# THE INPUT
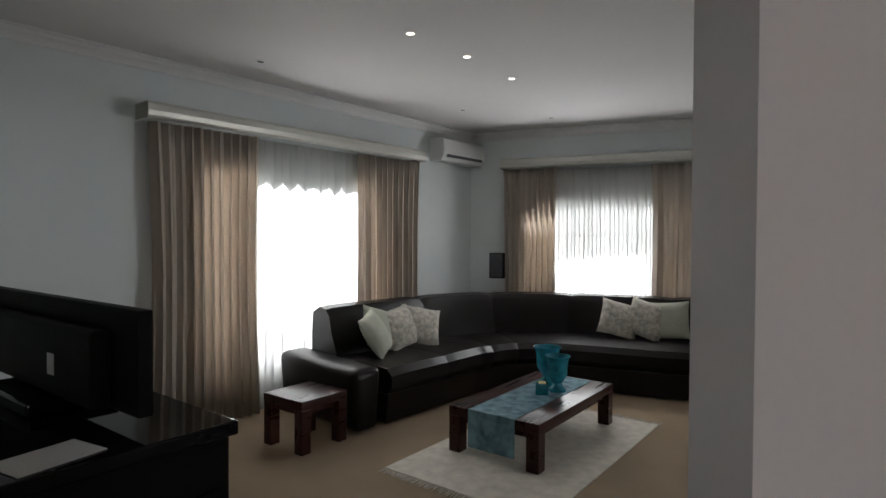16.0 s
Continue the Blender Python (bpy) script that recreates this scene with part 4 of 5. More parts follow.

==

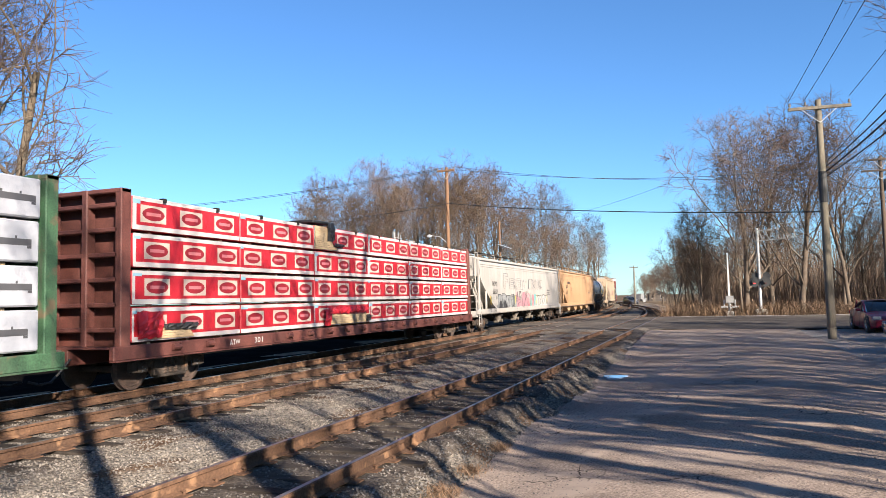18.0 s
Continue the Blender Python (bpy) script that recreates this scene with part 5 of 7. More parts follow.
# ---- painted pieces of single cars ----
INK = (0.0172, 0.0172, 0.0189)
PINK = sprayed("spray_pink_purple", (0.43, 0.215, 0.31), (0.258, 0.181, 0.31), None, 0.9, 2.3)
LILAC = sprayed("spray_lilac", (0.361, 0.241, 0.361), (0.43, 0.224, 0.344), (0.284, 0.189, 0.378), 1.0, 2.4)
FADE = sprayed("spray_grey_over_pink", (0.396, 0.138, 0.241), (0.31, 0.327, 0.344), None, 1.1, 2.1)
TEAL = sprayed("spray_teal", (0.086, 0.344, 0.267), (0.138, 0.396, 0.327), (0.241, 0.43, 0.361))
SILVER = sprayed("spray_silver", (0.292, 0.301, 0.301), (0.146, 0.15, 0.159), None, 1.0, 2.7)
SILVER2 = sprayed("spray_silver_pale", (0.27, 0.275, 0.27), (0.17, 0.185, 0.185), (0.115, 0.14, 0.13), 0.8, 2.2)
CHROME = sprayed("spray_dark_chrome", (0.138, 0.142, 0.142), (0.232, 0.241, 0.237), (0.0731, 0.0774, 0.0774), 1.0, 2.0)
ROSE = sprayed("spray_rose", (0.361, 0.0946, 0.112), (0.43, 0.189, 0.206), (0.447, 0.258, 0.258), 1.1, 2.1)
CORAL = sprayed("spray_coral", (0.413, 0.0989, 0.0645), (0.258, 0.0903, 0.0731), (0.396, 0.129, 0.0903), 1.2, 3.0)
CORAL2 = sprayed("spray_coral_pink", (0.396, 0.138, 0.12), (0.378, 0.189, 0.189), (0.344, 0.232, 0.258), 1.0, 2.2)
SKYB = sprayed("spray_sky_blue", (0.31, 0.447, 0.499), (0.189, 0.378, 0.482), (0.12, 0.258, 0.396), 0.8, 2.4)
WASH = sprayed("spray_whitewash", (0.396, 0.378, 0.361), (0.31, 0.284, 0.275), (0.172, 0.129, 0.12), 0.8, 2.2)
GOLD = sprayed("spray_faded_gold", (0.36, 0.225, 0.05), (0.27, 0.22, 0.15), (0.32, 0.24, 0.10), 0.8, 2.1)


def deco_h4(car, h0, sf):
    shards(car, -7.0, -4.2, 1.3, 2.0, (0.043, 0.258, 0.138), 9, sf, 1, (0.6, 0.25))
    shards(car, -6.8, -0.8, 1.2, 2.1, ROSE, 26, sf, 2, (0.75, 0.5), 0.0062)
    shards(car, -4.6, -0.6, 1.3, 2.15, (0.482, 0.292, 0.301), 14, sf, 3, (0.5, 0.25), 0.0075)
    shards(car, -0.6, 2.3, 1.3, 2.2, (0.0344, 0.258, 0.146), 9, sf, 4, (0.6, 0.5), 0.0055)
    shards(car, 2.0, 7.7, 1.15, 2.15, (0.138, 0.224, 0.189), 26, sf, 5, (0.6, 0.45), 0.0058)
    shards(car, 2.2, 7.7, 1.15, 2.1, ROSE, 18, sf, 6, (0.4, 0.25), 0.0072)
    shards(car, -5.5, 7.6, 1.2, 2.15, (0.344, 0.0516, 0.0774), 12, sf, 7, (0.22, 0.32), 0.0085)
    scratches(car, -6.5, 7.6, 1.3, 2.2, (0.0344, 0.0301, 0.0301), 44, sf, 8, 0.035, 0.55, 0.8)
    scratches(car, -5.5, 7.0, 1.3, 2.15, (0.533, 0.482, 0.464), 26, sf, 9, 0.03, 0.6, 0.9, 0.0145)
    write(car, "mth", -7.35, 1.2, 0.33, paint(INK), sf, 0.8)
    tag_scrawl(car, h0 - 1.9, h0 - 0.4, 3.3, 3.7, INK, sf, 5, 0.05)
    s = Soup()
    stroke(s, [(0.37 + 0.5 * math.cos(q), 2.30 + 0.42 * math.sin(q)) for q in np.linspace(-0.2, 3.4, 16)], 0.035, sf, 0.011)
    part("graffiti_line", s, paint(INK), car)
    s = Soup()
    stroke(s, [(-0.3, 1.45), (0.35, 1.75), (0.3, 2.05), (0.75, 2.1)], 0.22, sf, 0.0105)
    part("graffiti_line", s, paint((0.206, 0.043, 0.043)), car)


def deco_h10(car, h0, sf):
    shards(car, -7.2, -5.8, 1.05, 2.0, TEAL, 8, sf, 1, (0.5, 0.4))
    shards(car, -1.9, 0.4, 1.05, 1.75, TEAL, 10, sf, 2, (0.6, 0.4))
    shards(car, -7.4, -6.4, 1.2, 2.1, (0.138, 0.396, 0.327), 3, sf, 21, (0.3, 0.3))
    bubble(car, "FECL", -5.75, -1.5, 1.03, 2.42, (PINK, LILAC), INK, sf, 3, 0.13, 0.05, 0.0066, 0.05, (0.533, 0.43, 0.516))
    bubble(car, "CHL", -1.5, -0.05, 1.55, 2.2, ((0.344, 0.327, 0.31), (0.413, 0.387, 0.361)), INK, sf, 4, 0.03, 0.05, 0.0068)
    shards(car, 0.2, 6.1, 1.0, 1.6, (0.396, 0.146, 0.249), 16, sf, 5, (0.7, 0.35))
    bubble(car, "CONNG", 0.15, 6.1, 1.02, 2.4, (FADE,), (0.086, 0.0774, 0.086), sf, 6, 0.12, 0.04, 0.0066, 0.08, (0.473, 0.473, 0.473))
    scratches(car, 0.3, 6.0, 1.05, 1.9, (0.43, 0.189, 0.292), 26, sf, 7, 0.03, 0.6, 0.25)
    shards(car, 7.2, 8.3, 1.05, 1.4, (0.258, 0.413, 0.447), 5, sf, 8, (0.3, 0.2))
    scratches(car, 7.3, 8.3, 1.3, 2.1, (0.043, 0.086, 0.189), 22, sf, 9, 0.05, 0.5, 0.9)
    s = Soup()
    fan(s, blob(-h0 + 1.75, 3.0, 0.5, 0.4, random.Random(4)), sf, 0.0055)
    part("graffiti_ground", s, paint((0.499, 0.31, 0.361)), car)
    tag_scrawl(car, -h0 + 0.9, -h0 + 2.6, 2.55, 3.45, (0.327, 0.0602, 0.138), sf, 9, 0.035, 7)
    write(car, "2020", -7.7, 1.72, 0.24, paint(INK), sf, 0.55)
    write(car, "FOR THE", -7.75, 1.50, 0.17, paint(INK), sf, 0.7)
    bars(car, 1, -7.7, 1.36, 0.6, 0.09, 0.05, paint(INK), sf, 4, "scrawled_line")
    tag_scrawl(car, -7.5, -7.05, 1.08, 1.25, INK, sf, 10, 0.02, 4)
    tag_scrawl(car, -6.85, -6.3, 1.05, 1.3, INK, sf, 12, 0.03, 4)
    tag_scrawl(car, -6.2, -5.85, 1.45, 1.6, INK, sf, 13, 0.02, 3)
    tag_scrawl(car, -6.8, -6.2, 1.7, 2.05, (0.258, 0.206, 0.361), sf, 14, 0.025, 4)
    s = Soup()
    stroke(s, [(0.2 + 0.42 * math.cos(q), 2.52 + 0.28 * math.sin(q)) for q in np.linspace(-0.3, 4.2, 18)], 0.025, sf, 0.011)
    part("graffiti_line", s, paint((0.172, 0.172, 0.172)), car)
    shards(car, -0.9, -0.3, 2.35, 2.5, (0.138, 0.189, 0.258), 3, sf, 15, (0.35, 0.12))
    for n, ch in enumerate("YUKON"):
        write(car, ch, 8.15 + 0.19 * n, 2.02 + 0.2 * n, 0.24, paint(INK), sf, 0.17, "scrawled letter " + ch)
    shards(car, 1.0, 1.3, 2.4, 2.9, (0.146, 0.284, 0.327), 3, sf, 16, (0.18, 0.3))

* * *

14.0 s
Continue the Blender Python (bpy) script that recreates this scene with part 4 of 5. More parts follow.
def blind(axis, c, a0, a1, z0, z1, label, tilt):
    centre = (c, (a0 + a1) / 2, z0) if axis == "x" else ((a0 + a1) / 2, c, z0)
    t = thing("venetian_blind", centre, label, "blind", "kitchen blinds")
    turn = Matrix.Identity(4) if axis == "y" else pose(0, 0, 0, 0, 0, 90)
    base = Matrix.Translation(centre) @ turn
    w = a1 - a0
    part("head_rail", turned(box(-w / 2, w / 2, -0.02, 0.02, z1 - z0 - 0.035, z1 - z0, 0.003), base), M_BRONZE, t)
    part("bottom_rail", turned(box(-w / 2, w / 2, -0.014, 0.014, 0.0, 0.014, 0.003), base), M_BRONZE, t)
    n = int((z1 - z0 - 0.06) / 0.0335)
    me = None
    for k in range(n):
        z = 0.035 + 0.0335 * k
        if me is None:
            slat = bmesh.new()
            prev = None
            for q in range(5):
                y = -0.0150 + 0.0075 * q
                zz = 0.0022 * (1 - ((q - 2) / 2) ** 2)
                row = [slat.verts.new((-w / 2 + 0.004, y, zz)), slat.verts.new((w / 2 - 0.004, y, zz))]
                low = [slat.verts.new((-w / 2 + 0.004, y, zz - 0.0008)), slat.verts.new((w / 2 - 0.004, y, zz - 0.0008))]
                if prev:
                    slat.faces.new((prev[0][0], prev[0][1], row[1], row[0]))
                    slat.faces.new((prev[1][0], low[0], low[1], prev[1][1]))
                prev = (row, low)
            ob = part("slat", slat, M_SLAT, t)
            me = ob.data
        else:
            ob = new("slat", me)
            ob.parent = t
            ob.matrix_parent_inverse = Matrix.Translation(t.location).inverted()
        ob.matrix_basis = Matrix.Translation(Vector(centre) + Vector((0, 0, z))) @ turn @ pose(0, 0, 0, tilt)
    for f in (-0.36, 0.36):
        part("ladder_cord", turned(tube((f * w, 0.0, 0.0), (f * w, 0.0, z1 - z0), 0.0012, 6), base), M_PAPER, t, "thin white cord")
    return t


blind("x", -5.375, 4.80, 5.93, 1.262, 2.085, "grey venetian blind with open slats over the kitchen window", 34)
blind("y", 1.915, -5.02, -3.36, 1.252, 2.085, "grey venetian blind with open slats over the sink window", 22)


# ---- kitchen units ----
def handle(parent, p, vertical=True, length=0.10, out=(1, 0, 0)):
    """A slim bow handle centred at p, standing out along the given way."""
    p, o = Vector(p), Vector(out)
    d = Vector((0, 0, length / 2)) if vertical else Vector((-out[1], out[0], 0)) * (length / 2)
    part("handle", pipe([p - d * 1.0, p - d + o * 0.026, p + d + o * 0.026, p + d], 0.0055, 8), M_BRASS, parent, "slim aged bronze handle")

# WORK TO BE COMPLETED
Extract the run of lines that opens with the line containing "7. More parts follow." and closes with the line containing "0.10), 0.8, 2.1)"; reproduce it exactly and add nothing.

# EXERCISE RESPONSE
Continue the Blender Python (bpy) script that recreates this scene with part 5 of 7. More parts follow.
# ---- painted pieces of single cars ----
INK = (0.0172, 0.0172, 0.0189)
PINK = sprayed("spray_pink_purple", (0.43, 0.215, 0.31), (0.258, 0.181, 0.31), None, 0.9, 2.3)
LILAC = sprayed("spray_lilac", (0.361, 0.241, 0.361), (0.43, 0.224, 0.344), (0.284, 0.189, 0.378), 1.0, 2.4)
FADE = sprayed("spray_grey_over_pink", (0.396, 0.138, 0.241), (0.31, 0.327, 0.344), None, 1.1, 2.1)
TEAL = sprayed("spray_teal", (0.086, 0.344, 0.267), (0.138, 0.396, 0.327), (0.241, 0.43, 0.361))
SILVER = sprayed("spray_silver", (0.292, 0.301, 0.301), (0.146, 0.15, 0.159), None, 1.0, 2.7)
SILVER2 = sprayed("spray_silver_pale", (0.27, 0.275, 0.27), (0.17, 0.185, 0.185), (0.115, 0.14, 0.13), 0.8, 2.2)
CHROME = sprayed("spray_dark_chrome", (0.138, 0.142, 0.142), (0.232, 0.241, 0.237), (0.0731, 0.0774, 0.0774), 1.0, 2.0)
ROSE = sprayed("spray_rose", (0.361, 0.0946, 0.112), (0.43, 0.189, 0.206), (0.447, 0.258, 0.258), 1.1, 2.1)
CORAL = sprayed("spray_coral", (0.413, 0.0989, 0.0645), (0.258, 0.0903, 0.0731), (0.396, 0.129, 0.0903), 1.2, 3.0)
CORAL2 = sprayed("spray_coral_pink", (0.396, 0.138, 0.12), (0.378, 0.189, 0.189), (0.344, 0.232, 0.258), 1.0, 2.2)
SKYB = sprayed("spray_sky_blue", (0.31, 0.447, 0.499), (0.189, 0.378, 0.482), (0.12, 0.258, 0.396), 0.8, 2.4)
WASH = sprayed("spray_whitewash", (0.396, 0.378, 0.361), (0.31, 0.284, 0.275), (0.172, 0.129, 0.12), 0.8, 2.2)
GOLD = sprayed("spray_faded_gold", (0.36, 0.225, 0.05), (0.27, 0.22, 0.15), (0.32, 0.24, 0.10), 0.8, 2.1)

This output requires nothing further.